=== Aim of the exercise ===
Reproduce the listing exactly and skip over any pictures.

=== Source excerpt ===

·····

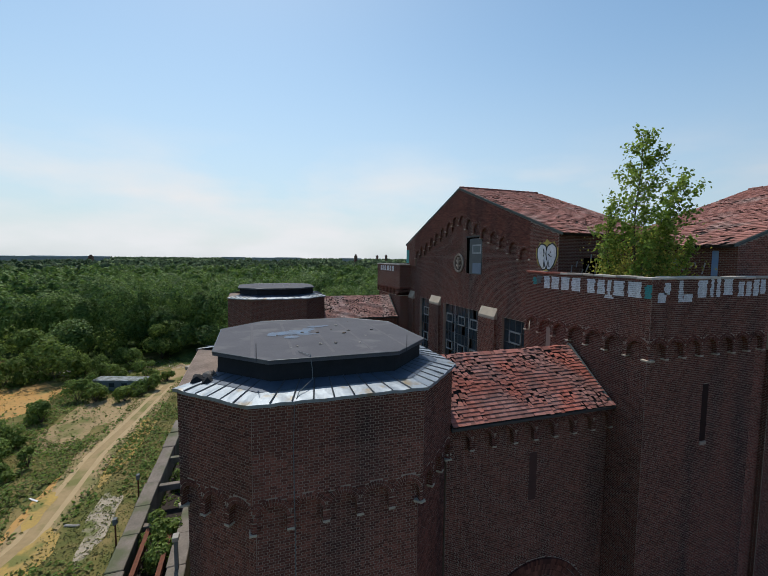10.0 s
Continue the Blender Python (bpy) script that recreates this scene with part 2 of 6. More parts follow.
def courses(name, brick, mortar, other, size=(0.215, 0.075), island=0.0):
    """Brickwork far off: courses on any upright wall, along its horizontal."""
    m = surface(name, brick, other, rough=0.9, scale=0.35, fine=9.0, bump=0, stain=(tuple(0.50 * c for c in brick), 0.5, 0.52, 0.72, 0.16))
    t = m.node_tree
    N, Lk = t.nodes.new, t.links.new
    b = t.nodes["Principled BSDF"]
    base = b.inputs["Base Color"].links[0].from_socket
    g, sep, nsep = N("ShaderNodeNewGeometry"), N("ShaderNodeSeparateXYZ"), N("ShaderNodeSeparateXYZ")
    Lk(g.outputs["Position"], sep.inputs[0]), Lk(g.outputs["True Normal"], nsep.inputs[0])
    ab = N("ShaderNodeMath")
    ab.operation = "ABSOLUTE"
    Lk(nsep.outputs["X"], ab.inputs[0])
    pick = N("ShaderNodeMath")
    pick.operation = "GREATER_THAN"
    pick.inputs[1].default_value = 0.7
    Lk(ab.outputs[0], pick.inputs[0])
    um = N("ShaderNodeMix")
    Lk(pick.outputs[0], um.inputs["Factor"]), Lk(sep.outputs["X"], um.inputs["A"]), Lk(sep.outputs["Y"], um.inputs["B"])
    co = N("ShaderNodeCombineXYZ")
    Lk(um.outputs["Result"], co.inputs["X"]), Lk(sep.outputs["Z"], co.inputs["Y"])
    bt = N("ShaderNodeTexBrick")
    bt.inputs["Scale"].default_value = 1.0
    bt.inputs["Brick Width"].default_value, bt.inputs["Row Height"].default_value = size
    bt.inputs["Mortar Size"].default_value, bt.inputs["Mortar Smooth"].default_value = 0.0095, 0.3
    bt.inputs["Bias"].default_value = 0
    bt.inputs["Color1"].default_value, bt.inputs["Color2"].default_value = (0.75, 0.75, 0.75, 1), (1.2, 1.15, 1.1, 1)
    bt.inputs["Mortar"].default_value = (1, 1, 1, 1)
    Lk(co.outputs[0], bt.inputs["Vector"])
    mul = N("ShaderNodeMix")
    mul.data_type, mul.blend_type = "RGBA", "MULTIPLY"
    mul.inputs["Factor"].default_value = 1
    Lk(base, mul.inputs["A"]), Lk(bt.outputs["Color"], mul.inputs["B"])
    mm = N("ShaderNodeMix")
    mm.data_type = "RGBA"
    mm.inputs["B"].default_value = (*mortar, 1)
    Lk(bt.outputs["Fac"], mm.inputs["Factor"]), Lk(mul.outputs["Result"], mm.inputs["A"])
    Lk(mm.outputs["Result"], b.inputs["Base Color"])
    bp = N("ShaderNodeBump")
    bp.inputs["Strength"].default_value, bp.inputs["Distance"].default_value, bp.invert = 0.5, 0.008, True
    Lk(bt.outputs["Fac"], bp.inputs["Height"]), Lk(bp.outputs["Normal"], b.inputs["Normal"])
    return m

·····

=== Final answer ===
10.0 s
Continue the Blender Python (bpy) script that recreates this scene with part 2 of 6. More parts follow.
def courses(name, brick, mortar, other, size=(0.215, 0.075), island=0.0):
    """Brickwork far off: courses on any upright wall, along its horizontal."""
    m = surface(name, brick, other, rough=0.9, scale=0.35, fine=9.0, bump=0, stain=(tuple(0.50 * c for c in brick), 0.5, 0.52, 0.72, 0.16))
    t = m.node_tree
    N, Lk = t.nodes.new, t.links.new
    b = t.nodes["Principled BSDF"]
    base = b.inputs["Base Color"].links[0].from_socket
    g, sep, nsep = N("ShaderNodeNewGeometry"), N("ShaderNodeSeparateXYZ"), N("ShaderNodeSeparateXYZ")
    Lk(g.outputs["Position"], sep.inputs[0]), Lk(g.outputs["True Normal"], nsep.inputs[0])
    ab = N("ShaderNodeMath")
    ab.operation = "ABSOLUTE"
    Lk(nsep.outputs["X"], ab.inputs[0])
    pick = N("ShaderNodeMath")
    pick.operation = "GREATER_THAN"
    pick.inputs[1].default_value = 0.7
    Lk(ab.outputs[0], pick.inputs[0])
    um = N("ShaderNodeMix")
    Lk(pick.outputs[0], um.inputs["Factor"]), Lk(sep.outputs["X"], um.inputs["A"]), Lk(sep.outputs["Y"], um.inputs["B"])
    co = N("ShaderNodeCombineXYZ")
    Lk(um.outputs["Result"], co.inputs["X"]), Lk(sep.outputs["Z"], co.inputs["Y"])
    bt = N("ShaderNodeTexBrick")
    bt.inputs["Scale"].default_value = 1.0
    bt.inputs["Brick Width"].default_value, bt.inputs["Row Height"].default_value = size
    bt.inputs["Mortar Size"].default_value, bt.inputs["Mortar Smooth"].default_value = 0.0095, 0.3
    bt.inputs["Bias"].default_value = 0
    bt.inputs["Color1"].default_value, bt.inputs["Color2"].default_value = (0.75, 0.75, 0.75, 1), (1.2, 1.15, 1.1, 1)
    bt.inputs["Mortar"].default_value = (1, 1, 1, 1)
    Lk(co.outputs[0], bt.inputs["Vector"])
    mul = N("ShaderNodeMix")
    mul.data_type, mul.blend_type = "RGBA", "MULTIPLY"
    mul.inputs["Factor"].default_value = 1
    Lk(base, mul.inputs["A"]), Lk(bt.outputs["Color"], mul.inputs["B"])
    mm = N("ShaderNodeMix")
    mm.data_type = "RGBA"
    mm.inputs["B"].default_value = (*mortar, 1)
    Lk(bt.outputs["Fac"], mm.inputs["Factor"]), Lk(mul.outputs["Result"], mm.inputs["A"])
    Lk(mm.outputs["Result"], b.inputs["Base Color"])
    bp = N("ShaderNodeBump")
    bp.inputs["Strength"].default_value, bp.inputs["Distance"].default_value, bp.invert = 0.5, 0.008, True
    Lk(bt.outputs["Fac"], bp.inputs["Height"]), Lk(bp.outputs["Normal"], b.inputs["Normal"])
    return m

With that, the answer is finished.